- Essex, Ohio Location of Essex, Ohio
- Coordinates: 40°28′57″N 83°18′57″W﻿ / ﻿40.48250°N 83.31583°W
- Country: United States
- State: Ohio
- Counties: Union
- Elevation: 945 ft (288 m)
- Time zone: UTC-5 (Eastern (EST))
- • Summer (DST): UTC-4 (EDT)
- ZIP code: 43344
- Area code: 740
- GNIS feature ID: 1083981

= Essex, Ohio =

Essex is an unincorporated community on the east side of Rush Creek in the central part of Jackson Township, Union County, Ohio, United States.
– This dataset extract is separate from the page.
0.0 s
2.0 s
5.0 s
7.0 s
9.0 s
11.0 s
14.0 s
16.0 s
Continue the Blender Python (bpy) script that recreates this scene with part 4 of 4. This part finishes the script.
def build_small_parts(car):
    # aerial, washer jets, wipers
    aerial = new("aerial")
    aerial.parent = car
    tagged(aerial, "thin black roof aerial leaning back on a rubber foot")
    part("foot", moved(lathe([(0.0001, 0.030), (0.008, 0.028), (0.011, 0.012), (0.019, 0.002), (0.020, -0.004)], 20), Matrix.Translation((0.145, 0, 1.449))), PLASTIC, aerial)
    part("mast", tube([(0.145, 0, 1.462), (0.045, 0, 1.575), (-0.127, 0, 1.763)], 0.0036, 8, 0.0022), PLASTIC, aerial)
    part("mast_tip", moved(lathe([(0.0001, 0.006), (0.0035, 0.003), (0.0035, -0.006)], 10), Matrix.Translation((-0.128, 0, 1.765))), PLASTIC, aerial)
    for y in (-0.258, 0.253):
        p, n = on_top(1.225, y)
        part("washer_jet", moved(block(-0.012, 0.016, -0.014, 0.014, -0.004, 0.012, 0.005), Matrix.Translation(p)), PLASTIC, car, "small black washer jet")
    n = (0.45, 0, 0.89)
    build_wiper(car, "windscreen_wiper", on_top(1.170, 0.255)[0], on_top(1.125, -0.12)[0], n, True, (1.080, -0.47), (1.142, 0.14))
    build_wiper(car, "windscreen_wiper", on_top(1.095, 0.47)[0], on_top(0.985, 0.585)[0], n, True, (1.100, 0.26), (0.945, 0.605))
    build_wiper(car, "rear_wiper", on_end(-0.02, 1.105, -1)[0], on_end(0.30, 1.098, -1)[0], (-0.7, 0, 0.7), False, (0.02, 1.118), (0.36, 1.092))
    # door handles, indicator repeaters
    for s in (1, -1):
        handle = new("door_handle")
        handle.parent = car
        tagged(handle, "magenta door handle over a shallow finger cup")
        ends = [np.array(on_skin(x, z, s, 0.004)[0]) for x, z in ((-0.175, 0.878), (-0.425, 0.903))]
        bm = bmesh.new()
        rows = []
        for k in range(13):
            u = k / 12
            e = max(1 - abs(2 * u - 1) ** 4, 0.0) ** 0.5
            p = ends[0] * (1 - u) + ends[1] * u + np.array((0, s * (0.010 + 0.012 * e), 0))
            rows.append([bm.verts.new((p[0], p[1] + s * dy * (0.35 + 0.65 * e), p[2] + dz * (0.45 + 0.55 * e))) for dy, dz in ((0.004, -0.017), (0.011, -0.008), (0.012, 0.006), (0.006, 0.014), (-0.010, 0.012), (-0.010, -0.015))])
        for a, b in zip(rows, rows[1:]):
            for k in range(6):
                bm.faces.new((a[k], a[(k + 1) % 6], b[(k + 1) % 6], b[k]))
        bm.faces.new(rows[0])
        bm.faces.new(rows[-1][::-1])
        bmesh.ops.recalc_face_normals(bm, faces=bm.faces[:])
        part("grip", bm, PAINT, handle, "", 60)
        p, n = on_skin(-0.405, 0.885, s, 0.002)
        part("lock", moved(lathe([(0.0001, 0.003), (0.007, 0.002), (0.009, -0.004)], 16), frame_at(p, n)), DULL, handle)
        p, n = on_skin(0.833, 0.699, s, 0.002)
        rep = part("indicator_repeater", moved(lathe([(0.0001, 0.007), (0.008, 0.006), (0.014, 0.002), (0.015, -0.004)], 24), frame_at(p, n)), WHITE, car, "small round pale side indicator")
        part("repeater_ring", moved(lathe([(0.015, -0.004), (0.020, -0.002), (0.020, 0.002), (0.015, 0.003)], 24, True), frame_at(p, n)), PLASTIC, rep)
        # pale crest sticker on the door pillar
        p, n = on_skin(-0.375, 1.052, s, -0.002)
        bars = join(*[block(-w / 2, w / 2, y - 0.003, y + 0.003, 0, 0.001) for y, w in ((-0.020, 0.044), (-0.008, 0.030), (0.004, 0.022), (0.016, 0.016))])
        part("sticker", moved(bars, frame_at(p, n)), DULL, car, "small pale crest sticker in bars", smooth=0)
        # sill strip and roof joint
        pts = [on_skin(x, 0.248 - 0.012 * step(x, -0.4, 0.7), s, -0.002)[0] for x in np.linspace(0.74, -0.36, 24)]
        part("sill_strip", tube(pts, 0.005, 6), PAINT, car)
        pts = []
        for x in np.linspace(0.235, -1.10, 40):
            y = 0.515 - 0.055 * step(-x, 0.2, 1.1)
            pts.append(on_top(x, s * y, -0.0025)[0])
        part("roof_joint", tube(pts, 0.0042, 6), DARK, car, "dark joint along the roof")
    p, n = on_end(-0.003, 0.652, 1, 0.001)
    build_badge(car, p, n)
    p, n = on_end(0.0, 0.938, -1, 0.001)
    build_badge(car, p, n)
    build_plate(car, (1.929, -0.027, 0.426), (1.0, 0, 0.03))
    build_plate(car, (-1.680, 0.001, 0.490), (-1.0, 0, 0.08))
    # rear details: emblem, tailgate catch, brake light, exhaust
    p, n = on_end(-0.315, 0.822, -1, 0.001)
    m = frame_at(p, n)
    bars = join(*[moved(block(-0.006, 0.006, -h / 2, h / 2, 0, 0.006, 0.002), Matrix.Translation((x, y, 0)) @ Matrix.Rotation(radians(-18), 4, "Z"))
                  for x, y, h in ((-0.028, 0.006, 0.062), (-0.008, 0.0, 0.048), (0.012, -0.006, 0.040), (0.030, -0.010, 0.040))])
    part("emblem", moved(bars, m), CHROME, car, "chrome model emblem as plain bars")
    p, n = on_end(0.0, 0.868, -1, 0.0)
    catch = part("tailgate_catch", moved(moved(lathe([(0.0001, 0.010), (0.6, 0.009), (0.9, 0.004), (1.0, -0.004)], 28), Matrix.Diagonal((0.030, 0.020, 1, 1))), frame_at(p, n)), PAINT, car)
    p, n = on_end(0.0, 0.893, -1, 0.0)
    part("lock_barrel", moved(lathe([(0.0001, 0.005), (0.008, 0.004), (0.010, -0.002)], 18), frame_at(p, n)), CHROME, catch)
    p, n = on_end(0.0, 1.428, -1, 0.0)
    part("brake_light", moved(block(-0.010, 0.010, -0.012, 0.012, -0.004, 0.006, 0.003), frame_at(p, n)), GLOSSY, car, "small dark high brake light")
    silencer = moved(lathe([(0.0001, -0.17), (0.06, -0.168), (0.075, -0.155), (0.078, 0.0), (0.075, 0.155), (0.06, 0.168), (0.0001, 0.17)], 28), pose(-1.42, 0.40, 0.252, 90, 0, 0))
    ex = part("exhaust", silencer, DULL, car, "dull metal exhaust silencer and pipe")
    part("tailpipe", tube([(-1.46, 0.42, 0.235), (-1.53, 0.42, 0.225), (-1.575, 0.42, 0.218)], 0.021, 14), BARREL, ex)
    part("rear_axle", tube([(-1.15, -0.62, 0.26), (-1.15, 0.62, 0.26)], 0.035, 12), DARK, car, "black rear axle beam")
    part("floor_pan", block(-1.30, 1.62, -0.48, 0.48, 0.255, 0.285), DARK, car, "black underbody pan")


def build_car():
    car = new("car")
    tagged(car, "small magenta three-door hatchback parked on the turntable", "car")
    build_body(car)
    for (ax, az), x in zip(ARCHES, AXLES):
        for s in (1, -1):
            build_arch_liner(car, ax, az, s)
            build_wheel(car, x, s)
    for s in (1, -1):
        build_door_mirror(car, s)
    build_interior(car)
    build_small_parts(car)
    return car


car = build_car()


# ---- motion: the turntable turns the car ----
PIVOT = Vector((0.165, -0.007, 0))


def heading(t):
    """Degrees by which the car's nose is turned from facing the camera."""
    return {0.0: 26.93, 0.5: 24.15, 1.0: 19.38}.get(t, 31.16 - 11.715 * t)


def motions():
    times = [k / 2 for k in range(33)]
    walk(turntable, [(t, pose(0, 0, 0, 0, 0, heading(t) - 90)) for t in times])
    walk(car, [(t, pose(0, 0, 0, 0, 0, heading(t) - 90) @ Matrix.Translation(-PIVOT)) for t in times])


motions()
It is at the intersection of State Routes 37 and 739.

==History==
The community of Essex was originally surveyed on September 2, 1836 by William C. Lawrence for John Cheney. It was originally hoped that Essex would be the seat of justice for a new county, but the plans to create a new county were unsuccessful, and any population was slow to arrive. The first cabin was built in town in 1838, and the post office (called Rush Creek Post Office) was established on July 13, 1848, with Tabor Randall as the first Postmaster. As of 1877, Essex contained two stores, a schoolhouse, and a sawmill. The Rush Creek Grange, No. 710, was organized in 1874 but was only active for a few years, and an Independent Order of Odd Fellows hall was built in the fall of 1875, instituted on June 20, 1876, and had at least 16 members by 1883. By 1883, there was one general store, one grocery, a flour and sawmill, a blacksmith, a repair shop, one physician, and a shoe shop. The Post Office changed its name to Rushcreek on November 3, 1894, and was discontinued on June 29, 1907. The mail service is now sent through the Richwood Post Office.